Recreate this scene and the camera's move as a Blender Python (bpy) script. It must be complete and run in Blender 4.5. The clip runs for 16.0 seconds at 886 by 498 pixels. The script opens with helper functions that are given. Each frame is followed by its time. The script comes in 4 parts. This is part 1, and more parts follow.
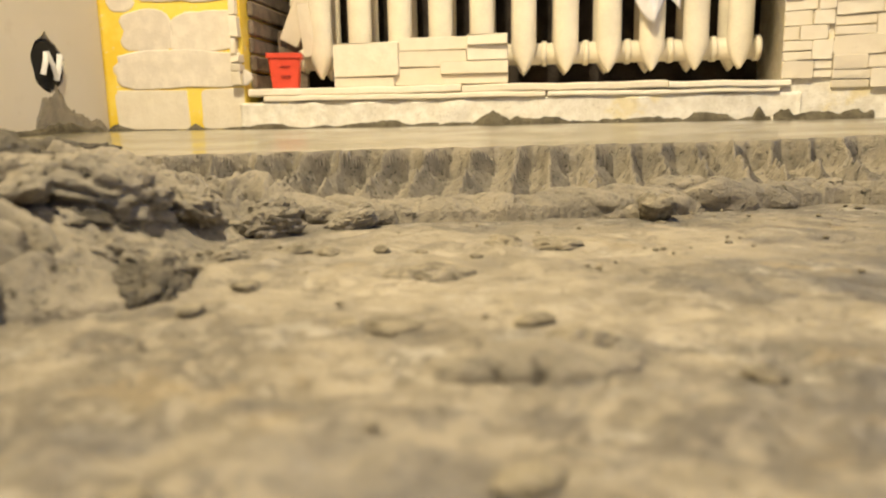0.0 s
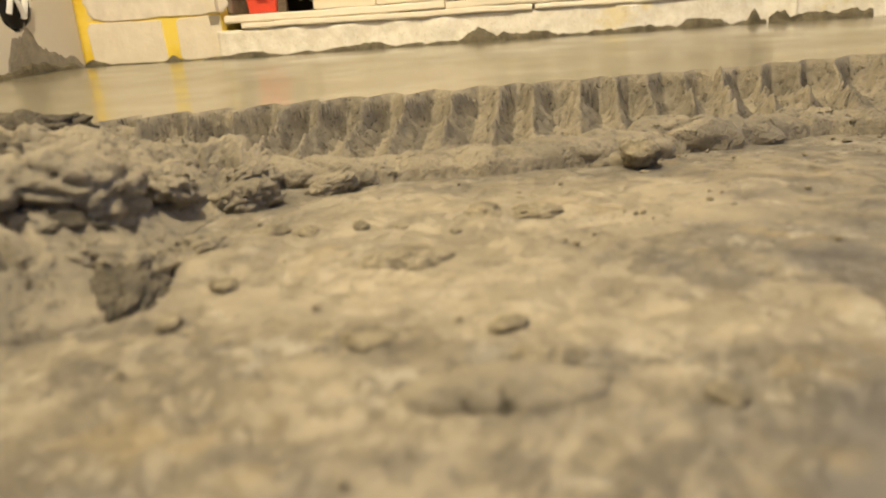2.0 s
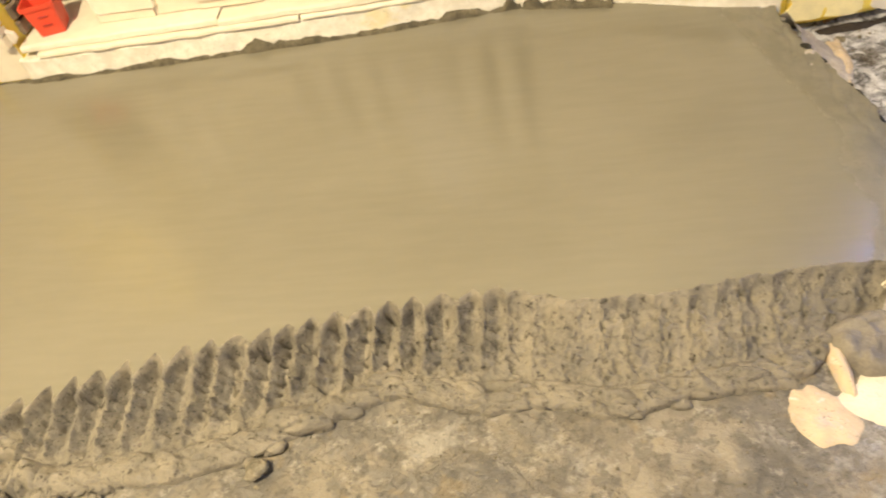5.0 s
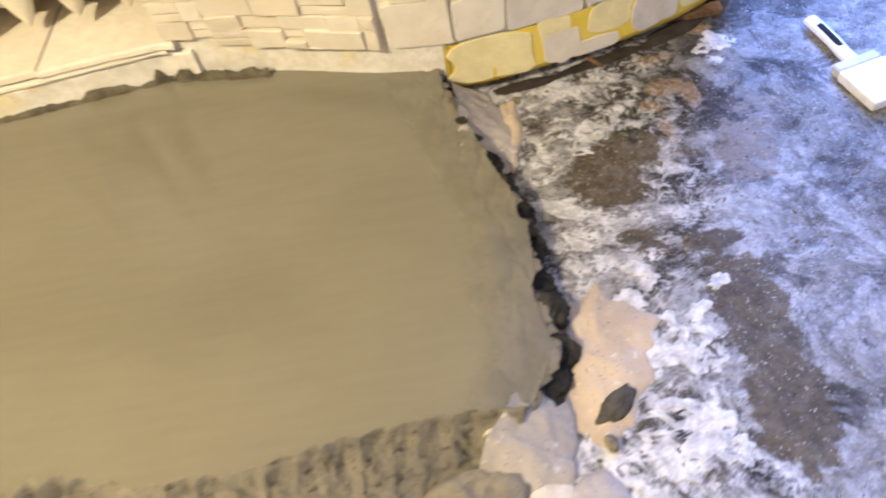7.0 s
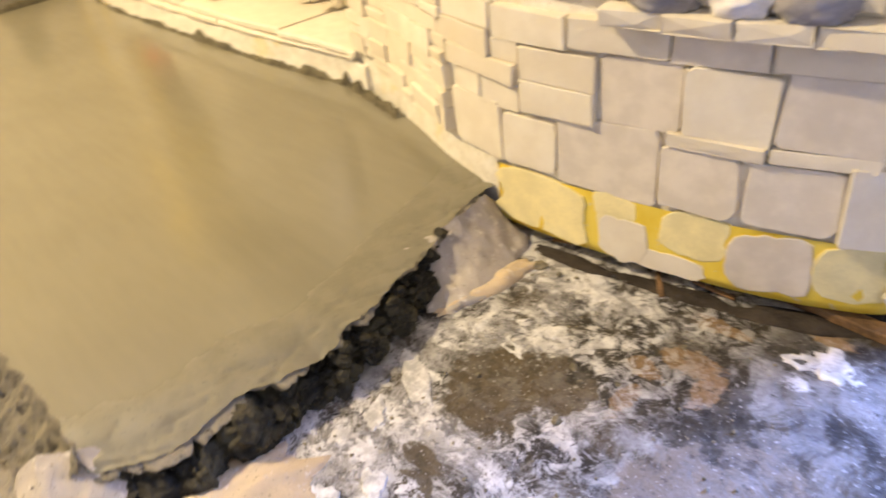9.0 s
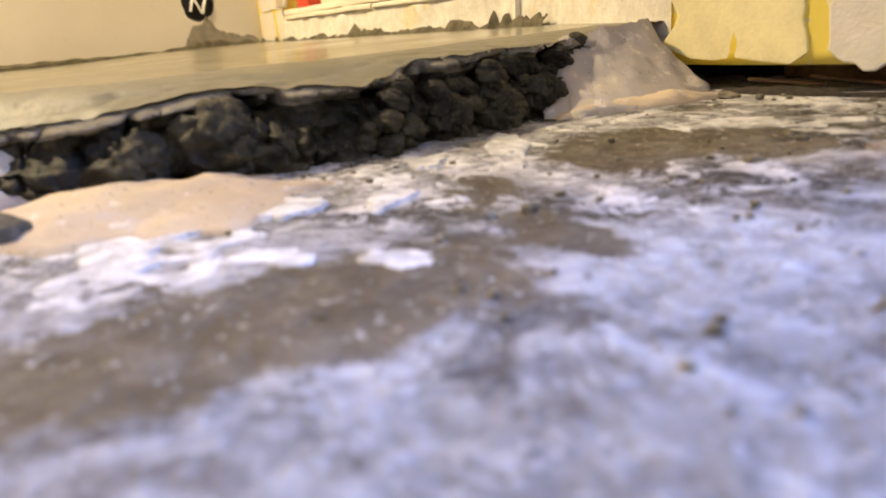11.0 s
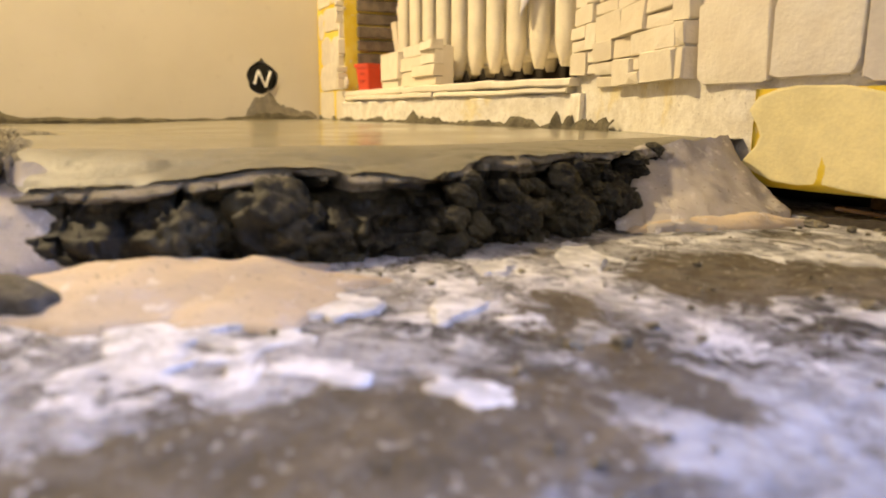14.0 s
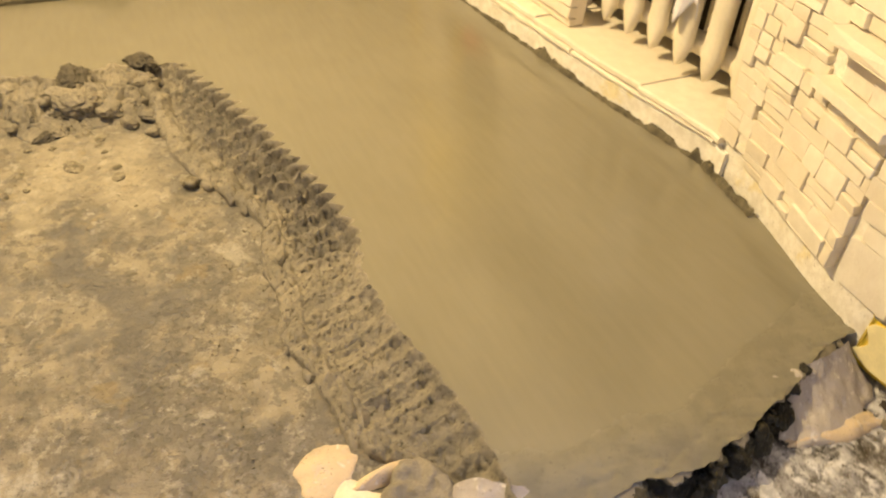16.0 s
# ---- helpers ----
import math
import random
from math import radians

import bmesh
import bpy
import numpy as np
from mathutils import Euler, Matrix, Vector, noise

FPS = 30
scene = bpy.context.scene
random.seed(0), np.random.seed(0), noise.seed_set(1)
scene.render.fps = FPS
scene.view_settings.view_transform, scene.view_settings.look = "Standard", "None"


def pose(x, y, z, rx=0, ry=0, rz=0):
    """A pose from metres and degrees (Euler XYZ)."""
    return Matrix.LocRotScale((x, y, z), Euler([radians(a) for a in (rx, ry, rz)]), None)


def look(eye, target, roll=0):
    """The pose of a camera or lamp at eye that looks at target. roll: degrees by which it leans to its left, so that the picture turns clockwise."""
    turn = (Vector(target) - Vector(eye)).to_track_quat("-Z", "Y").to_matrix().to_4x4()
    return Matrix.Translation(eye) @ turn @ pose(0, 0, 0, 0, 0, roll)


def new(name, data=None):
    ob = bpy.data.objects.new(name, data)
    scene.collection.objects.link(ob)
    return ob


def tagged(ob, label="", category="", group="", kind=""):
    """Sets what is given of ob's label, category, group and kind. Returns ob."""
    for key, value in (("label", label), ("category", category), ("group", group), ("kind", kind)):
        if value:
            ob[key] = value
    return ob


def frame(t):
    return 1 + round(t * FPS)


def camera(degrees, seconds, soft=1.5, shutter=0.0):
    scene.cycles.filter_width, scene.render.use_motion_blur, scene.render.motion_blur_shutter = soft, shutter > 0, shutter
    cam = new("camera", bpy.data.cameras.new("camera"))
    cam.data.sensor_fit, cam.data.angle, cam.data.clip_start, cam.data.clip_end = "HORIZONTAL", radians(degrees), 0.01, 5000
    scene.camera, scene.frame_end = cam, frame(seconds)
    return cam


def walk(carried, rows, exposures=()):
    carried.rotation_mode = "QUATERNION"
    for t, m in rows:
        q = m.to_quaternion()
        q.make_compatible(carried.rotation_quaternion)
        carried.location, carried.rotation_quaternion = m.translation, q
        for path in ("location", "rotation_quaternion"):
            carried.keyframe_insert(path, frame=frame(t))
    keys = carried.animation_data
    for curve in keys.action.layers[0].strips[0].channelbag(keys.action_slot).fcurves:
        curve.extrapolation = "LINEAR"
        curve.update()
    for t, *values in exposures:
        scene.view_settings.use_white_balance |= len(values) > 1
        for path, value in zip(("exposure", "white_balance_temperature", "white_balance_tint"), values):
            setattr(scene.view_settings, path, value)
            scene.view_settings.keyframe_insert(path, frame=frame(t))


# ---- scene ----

======

● **TASK GOAL**:
Without the pictures, print the whole listing exactly as given.

● **OUTPUT OF THE EXERCISE**:
Recreate this scene and the camera's move as a Blender Python (bpy) script. It must be complete and run in Blender 4.5. The clip runs for 16.0 seconds at 886 by 498 pixels. The script opens with helper functions that are given. Each frame is followed by its time. The script comes in 4 parts. This is part 1, and more parts follow.
0.0 s
2.0 s
5.0 s
7.0 s
9.0 s
11.0 s
14.0 s
16.0 s
# ---- helpers ----
import math
import random
from math import radians

import bmesh
import bpy
import numpy as np
from mathutils import Euler, Matrix, Vector, noise

FPS = 30
scene = bpy.context.scene
random.seed(0), np.random.seed(0), noise.seed_set(1)
scene.render.fps = FPS
scene.view_settings.view_transform, scene.view_settings.look = "Standard", "None"


def pose(x, y, z, rx=0, ry=0, rz=0):
    """A pose from metres and degrees (Euler XYZ)."""
    return Matrix.LocRotScale((x, y, z), Euler([radians(a) for a in (rx, ry, rz)]), None)


def look(eye, target, roll=0):
    """The pose of a camera or lamp at eye that looks at target. roll: degrees by which it leans to its left, so that the picture turns clockwise."""
    turn = (Vector(target) - Vector(eye)).to_track_quat("-Z", "Y").to_matrix().to_4x4()
    return Matrix.Translation(eye) @ turn @ pose(0, 0, 0, 0, 0, roll)


def new(name, data=None):
    ob = bpy.data.objects.new(name, data)
    scene.collection.objects.link(ob)
    return ob


def tagged(ob, label="", category="", group="", kind=""):
    """Sets what is given of ob's label, category, group and kind. Returns ob."""
    for key, value in (("label", label), ("category", category), ("group", group), ("kind", kind)):
        if value:
            ob[key] = value
    return ob


def frame(t):
    return 1 + round(t * FPS)


def camera(degrees, seconds, soft=1.5, shutter=0.0):
    scene.cycles.filter_width, scene.render.use_motion_blur, scene.render.motion_blur_shutter = soft, shutter > 0, shutter
    cam = new("camera", bpy.data.cameras.new("camera"))
    cam.data.sensor_fit, cam.data.angle, cam.data.clip_start, cam.data.clip_end = "HORIZONTAL", radians(degrees), 0.01, 5000
    scene.camera, scene.frame_end = cam, frame(seconds)
    return cam


def walk(carried, rows, exposures=()):
    carried.rotation_mode = "QUATERNION"
    for t, m in rows:
        q = m.to_quaternion()
        q.make_compatible(carried.rotation_quaternion)
        carried.location, carried.rotation_quaternion = m.translation, q
        for path in ("location", "rotation_quaternion"):
            carried.keyframe_insert(path, frame=frame(t))
    keys = carried.animation_data
    for curve in keys.action.layers[0].strips[0].channelbag(keys.action_slot).fcurves:
        curve.extrapolation = "LINEAR"
        curve.update()
    for t, *values in exposures:
        scene.view_settings.use_white_balance |= len(values) > 1
        for path, value in zip(("exposure", "white_balance_temperature", "white_balance_tint"), values):
            setattr(scene.view_settings, path, value)
            scene.view_settings.keyframe_insert(path, frame=frame(t))


# ---- scene ----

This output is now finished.